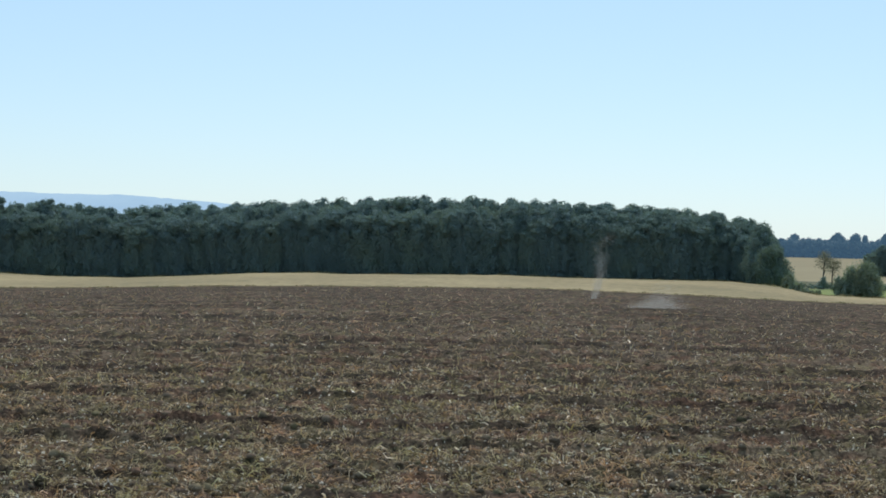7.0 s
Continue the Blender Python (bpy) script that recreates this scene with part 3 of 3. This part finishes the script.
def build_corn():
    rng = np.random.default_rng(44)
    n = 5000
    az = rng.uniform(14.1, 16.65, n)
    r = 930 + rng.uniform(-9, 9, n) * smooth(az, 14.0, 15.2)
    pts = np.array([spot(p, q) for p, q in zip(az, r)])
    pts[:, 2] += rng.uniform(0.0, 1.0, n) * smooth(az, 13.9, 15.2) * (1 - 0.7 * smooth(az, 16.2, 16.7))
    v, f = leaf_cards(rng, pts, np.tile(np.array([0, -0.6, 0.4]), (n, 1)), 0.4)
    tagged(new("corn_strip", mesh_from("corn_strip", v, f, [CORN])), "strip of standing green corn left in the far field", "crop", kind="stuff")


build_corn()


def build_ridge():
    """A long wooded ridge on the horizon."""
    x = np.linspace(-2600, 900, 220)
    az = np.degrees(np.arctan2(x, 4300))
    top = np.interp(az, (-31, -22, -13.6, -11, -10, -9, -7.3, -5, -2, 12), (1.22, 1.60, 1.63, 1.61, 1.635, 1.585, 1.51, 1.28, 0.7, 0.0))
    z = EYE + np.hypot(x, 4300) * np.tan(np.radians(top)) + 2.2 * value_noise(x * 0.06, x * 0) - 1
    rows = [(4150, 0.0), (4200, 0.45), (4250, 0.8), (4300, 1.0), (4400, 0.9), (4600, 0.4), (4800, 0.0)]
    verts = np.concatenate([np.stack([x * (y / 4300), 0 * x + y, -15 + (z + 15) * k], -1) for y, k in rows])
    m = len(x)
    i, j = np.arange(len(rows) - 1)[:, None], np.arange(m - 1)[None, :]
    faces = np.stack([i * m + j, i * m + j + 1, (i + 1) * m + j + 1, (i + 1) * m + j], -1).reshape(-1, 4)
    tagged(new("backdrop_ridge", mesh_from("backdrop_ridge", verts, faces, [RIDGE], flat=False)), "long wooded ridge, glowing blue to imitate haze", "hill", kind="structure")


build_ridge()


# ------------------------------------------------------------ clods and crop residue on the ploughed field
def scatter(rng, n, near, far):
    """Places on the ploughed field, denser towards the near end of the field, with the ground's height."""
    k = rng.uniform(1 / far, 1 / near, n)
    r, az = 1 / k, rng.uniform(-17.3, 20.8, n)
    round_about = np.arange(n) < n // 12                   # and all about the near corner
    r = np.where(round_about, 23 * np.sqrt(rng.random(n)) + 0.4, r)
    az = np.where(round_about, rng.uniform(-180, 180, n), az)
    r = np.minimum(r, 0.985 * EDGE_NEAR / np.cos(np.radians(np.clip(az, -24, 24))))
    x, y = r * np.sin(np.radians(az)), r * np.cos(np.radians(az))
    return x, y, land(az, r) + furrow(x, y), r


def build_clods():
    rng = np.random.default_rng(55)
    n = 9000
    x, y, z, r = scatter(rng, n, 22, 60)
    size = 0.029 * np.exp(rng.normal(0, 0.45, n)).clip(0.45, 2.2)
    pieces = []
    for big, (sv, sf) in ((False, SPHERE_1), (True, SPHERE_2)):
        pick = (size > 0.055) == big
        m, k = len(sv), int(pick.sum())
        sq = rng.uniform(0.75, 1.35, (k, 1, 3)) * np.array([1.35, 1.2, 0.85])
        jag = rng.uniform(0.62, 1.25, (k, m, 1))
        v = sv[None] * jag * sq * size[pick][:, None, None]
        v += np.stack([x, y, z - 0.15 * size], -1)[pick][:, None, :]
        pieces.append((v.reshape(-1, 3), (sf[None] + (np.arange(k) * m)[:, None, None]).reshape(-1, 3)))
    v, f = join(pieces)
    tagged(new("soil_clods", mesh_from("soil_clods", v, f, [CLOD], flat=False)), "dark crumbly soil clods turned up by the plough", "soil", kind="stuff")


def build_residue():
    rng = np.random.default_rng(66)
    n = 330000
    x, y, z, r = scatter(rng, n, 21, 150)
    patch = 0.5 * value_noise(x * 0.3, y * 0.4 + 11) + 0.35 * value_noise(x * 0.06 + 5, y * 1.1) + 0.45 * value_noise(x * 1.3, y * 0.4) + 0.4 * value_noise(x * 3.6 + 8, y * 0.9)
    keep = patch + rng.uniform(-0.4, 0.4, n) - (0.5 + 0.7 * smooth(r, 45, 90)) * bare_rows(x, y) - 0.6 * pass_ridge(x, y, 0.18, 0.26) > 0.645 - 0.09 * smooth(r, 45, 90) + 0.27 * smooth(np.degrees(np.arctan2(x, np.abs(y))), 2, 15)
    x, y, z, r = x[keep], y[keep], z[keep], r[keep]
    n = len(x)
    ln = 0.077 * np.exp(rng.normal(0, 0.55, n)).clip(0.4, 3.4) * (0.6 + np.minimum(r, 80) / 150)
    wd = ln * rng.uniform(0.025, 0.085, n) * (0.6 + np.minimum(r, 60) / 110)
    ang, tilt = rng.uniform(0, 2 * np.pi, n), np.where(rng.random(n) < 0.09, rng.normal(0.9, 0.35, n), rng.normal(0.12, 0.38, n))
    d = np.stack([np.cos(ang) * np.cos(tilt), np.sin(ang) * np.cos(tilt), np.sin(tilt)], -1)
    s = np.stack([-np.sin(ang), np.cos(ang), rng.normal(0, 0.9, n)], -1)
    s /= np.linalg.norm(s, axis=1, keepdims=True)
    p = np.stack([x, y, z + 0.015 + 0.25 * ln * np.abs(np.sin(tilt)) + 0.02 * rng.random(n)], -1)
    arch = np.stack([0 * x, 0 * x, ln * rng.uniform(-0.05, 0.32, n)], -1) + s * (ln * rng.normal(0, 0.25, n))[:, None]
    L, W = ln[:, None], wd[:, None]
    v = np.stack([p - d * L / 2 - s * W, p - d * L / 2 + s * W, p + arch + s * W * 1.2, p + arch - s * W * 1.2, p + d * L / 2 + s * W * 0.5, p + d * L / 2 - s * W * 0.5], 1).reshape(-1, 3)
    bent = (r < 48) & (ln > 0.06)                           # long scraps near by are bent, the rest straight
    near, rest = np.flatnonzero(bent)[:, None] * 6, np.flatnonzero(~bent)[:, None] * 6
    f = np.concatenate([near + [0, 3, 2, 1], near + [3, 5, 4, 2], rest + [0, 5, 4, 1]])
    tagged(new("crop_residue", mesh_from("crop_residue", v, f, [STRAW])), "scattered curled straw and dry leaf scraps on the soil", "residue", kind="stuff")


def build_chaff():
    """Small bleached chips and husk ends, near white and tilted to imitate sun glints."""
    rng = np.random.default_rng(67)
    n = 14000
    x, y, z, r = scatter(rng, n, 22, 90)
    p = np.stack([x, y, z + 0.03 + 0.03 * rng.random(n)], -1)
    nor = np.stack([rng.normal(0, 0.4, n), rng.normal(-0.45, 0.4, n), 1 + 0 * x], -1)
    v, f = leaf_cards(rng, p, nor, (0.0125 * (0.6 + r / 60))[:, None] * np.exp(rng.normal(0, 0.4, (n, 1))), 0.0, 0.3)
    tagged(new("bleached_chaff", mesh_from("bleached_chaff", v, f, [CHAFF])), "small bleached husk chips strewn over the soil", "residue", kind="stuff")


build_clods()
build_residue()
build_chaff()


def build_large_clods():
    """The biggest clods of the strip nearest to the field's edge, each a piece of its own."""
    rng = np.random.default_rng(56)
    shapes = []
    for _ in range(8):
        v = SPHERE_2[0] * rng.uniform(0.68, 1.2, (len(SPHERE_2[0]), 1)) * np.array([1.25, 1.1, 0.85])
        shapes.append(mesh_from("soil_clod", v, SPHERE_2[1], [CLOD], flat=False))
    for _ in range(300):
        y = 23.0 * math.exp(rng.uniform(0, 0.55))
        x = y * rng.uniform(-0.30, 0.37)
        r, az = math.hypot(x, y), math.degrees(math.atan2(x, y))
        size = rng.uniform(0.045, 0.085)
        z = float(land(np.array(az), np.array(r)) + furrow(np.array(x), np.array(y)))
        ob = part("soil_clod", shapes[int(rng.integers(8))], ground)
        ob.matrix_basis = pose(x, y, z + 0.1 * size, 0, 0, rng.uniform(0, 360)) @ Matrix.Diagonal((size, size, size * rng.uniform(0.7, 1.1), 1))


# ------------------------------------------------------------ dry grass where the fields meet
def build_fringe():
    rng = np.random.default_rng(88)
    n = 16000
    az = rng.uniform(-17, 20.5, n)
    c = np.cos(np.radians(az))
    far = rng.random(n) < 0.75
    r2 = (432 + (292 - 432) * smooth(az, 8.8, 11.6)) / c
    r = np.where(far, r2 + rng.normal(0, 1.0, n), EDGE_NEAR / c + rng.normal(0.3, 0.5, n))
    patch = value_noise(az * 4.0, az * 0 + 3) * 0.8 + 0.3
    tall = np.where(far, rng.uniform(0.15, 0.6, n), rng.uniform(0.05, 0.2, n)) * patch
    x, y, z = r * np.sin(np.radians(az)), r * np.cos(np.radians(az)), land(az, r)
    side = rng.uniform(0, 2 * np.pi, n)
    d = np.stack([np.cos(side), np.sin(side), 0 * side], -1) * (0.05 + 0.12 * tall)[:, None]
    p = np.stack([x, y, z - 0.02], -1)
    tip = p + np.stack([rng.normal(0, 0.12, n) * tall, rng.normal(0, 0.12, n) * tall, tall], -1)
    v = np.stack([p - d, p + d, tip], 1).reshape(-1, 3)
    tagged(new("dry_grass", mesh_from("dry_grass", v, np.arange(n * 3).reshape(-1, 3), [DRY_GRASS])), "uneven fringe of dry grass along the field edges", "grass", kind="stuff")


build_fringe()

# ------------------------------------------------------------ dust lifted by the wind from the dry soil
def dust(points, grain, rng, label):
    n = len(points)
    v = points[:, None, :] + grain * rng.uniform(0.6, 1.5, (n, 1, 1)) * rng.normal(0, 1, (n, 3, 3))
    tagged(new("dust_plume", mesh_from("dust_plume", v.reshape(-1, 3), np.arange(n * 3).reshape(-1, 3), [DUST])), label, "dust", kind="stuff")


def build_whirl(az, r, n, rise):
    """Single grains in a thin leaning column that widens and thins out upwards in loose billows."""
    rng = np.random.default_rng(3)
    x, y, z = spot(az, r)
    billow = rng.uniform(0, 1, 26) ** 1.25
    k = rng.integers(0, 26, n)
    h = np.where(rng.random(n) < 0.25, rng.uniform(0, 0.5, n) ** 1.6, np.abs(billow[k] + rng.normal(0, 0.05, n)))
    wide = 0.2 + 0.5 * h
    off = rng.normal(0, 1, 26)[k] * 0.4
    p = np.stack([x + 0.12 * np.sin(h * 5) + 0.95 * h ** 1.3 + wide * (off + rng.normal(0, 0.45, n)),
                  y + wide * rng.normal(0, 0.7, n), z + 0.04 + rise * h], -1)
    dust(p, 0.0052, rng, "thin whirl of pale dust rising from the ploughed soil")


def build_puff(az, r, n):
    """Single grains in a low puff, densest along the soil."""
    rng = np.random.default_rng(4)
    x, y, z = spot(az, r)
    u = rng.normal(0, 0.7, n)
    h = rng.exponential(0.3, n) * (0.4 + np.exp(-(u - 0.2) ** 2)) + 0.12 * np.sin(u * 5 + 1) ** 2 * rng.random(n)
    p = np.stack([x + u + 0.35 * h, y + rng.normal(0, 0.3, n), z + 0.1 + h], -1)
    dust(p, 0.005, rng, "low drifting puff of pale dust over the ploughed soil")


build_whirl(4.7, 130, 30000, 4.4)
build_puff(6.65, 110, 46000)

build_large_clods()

▸ Task statement
Your answer should be a single number: how many lines in the data above include "part"?

▸ Answer to the problem
2